** start of Provided entries **
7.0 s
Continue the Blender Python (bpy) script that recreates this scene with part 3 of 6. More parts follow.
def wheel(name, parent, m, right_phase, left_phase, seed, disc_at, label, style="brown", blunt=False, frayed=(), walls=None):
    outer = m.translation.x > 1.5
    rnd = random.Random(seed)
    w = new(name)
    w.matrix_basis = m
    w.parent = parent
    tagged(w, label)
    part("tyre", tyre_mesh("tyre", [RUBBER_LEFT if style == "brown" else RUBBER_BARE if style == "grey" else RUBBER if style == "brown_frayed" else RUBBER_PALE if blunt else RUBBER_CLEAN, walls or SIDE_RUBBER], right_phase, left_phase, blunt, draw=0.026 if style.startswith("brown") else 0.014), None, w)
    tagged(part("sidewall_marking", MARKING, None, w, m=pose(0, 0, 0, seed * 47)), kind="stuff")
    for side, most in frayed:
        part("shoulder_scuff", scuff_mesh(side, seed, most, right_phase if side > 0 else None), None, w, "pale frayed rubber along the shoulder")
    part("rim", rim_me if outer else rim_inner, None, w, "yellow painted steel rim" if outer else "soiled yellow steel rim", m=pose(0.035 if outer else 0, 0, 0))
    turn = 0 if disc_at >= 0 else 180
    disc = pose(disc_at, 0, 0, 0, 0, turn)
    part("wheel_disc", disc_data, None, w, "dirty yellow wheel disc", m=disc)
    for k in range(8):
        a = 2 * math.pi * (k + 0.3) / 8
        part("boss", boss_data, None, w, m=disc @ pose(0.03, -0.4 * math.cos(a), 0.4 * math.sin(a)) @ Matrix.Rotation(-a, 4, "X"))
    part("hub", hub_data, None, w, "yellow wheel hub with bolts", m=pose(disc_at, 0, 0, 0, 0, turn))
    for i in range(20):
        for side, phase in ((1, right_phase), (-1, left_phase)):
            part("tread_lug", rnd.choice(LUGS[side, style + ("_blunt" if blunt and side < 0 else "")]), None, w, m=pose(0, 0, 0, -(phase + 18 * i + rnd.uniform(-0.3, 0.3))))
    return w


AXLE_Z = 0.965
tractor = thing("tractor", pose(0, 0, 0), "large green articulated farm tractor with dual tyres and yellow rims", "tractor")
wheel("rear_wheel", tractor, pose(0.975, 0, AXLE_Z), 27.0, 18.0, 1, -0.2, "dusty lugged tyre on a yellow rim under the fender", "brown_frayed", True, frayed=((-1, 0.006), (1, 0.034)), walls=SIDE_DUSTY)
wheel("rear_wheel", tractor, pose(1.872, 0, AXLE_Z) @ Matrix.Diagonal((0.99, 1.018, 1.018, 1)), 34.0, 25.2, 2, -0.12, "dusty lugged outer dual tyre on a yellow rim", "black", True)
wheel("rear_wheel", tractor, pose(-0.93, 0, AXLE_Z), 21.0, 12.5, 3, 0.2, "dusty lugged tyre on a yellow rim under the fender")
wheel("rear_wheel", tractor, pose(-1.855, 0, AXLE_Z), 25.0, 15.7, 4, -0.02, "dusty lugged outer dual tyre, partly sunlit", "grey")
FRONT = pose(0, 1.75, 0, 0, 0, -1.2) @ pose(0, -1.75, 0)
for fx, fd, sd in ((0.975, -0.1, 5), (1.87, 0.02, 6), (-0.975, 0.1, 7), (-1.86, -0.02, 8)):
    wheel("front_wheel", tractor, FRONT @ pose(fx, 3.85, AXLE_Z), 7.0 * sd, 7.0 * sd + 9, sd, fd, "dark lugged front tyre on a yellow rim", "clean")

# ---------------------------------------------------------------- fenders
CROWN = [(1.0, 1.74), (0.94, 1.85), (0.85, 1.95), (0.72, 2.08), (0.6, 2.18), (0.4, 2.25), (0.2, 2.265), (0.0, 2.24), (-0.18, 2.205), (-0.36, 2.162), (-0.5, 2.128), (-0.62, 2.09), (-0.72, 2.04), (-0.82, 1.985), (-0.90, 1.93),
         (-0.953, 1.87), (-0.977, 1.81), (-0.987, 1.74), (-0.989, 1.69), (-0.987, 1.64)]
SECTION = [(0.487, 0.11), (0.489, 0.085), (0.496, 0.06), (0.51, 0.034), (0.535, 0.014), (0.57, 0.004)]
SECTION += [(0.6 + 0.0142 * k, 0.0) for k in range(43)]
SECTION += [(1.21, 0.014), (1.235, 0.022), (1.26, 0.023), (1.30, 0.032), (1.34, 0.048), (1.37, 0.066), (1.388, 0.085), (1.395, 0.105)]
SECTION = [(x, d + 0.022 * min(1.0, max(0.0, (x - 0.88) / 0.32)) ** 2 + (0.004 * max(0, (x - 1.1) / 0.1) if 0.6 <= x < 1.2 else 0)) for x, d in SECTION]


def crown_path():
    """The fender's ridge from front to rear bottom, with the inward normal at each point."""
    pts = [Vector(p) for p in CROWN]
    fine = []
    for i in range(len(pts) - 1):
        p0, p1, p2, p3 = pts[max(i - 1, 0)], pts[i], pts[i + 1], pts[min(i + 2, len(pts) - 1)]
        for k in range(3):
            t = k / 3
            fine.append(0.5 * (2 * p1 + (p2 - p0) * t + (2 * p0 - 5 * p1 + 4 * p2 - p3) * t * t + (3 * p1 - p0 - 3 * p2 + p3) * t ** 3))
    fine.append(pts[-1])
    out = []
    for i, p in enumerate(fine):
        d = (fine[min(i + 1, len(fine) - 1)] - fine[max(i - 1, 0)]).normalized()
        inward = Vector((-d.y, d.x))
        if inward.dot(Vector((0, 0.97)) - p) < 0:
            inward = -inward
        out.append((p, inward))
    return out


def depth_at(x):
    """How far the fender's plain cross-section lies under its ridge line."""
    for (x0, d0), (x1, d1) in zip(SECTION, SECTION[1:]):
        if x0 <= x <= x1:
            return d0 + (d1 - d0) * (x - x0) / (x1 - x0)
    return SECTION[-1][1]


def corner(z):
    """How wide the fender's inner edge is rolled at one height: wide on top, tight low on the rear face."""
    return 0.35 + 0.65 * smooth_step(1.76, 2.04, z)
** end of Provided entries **
** start of Provided entries **
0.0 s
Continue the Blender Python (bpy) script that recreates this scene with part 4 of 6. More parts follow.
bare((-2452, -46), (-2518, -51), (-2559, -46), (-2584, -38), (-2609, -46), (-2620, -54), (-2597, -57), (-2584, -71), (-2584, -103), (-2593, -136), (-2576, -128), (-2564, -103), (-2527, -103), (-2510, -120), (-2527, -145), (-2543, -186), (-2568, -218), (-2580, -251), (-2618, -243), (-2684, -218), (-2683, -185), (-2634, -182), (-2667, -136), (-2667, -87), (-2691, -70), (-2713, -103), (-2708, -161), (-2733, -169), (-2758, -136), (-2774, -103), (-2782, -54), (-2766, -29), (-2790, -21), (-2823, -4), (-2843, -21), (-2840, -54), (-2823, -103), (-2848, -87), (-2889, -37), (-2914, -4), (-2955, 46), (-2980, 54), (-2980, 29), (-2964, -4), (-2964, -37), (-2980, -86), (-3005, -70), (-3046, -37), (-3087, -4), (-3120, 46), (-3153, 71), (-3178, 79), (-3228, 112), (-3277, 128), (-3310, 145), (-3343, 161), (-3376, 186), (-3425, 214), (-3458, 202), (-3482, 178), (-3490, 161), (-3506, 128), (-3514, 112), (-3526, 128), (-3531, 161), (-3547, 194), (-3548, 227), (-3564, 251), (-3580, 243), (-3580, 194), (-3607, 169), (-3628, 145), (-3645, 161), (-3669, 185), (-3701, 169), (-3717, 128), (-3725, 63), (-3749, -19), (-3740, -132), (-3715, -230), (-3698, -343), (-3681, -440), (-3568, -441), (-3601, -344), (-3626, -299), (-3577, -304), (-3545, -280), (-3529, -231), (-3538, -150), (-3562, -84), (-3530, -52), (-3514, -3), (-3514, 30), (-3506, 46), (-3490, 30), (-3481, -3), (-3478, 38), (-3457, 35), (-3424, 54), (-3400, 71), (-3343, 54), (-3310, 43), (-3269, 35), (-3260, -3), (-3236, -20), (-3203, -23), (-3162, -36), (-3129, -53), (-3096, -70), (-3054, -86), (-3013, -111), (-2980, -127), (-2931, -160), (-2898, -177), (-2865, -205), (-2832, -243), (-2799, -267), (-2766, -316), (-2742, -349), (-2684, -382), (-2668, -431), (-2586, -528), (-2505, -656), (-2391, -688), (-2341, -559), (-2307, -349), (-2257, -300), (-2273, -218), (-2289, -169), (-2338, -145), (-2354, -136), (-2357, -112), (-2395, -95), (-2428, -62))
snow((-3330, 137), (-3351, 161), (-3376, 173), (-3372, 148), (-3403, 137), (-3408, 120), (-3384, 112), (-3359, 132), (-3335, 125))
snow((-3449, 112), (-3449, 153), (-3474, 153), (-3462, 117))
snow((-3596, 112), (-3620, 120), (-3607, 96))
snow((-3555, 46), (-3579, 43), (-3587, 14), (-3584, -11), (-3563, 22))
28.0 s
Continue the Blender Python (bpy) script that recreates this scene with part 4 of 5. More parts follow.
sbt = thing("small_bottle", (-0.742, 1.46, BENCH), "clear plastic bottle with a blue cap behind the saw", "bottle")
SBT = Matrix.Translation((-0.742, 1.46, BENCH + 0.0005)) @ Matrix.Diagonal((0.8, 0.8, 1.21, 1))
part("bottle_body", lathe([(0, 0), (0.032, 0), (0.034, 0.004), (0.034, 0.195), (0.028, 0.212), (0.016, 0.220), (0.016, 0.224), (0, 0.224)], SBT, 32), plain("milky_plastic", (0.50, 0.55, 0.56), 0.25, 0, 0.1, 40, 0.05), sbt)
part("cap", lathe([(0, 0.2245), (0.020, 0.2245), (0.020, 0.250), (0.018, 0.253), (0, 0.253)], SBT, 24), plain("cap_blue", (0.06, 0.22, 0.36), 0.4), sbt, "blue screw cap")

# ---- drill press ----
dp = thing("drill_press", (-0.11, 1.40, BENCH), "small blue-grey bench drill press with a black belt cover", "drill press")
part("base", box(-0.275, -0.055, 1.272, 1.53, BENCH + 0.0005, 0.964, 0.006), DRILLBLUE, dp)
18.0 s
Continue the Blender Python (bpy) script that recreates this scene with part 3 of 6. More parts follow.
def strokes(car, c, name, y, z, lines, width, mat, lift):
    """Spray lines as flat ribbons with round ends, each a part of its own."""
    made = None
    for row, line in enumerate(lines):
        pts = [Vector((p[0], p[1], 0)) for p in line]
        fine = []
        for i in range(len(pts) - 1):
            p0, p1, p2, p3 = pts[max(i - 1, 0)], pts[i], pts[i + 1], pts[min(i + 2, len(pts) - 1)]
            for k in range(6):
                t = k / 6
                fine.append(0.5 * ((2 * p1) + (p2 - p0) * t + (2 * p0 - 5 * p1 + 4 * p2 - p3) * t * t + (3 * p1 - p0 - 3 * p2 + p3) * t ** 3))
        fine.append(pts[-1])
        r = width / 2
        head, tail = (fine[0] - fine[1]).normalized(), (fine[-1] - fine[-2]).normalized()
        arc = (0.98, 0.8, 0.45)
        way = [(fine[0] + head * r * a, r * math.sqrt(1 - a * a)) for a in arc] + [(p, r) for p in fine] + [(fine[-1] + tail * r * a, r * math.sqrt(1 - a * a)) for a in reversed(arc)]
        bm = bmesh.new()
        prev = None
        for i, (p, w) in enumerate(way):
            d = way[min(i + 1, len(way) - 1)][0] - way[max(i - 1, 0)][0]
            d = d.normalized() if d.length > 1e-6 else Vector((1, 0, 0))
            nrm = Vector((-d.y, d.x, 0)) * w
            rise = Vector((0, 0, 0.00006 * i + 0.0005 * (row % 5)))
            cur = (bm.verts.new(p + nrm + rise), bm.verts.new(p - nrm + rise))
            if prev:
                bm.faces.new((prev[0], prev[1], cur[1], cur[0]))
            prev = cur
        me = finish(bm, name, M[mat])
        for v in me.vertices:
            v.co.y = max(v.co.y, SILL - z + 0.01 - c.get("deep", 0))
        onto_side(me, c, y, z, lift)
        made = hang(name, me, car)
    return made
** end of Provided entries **
▸ **Directions for this task**
From the entries above, pull out each line that includes "Continue".

▸ **The completed task**
Continue the Blender Python (bpy) script that recreates this scene with part 3 of 6. More parts follow.
Continue the Blender Python (bpy) script that recreates this scene with part 4 of 6. More parts follow.
Continue the Blender Python (bpy) script that recreates this scene with part 4 of 5. More parts follow.
Continue the Blender Python (bpy) script that recreates this scene with part 3 of 6. More parts follow.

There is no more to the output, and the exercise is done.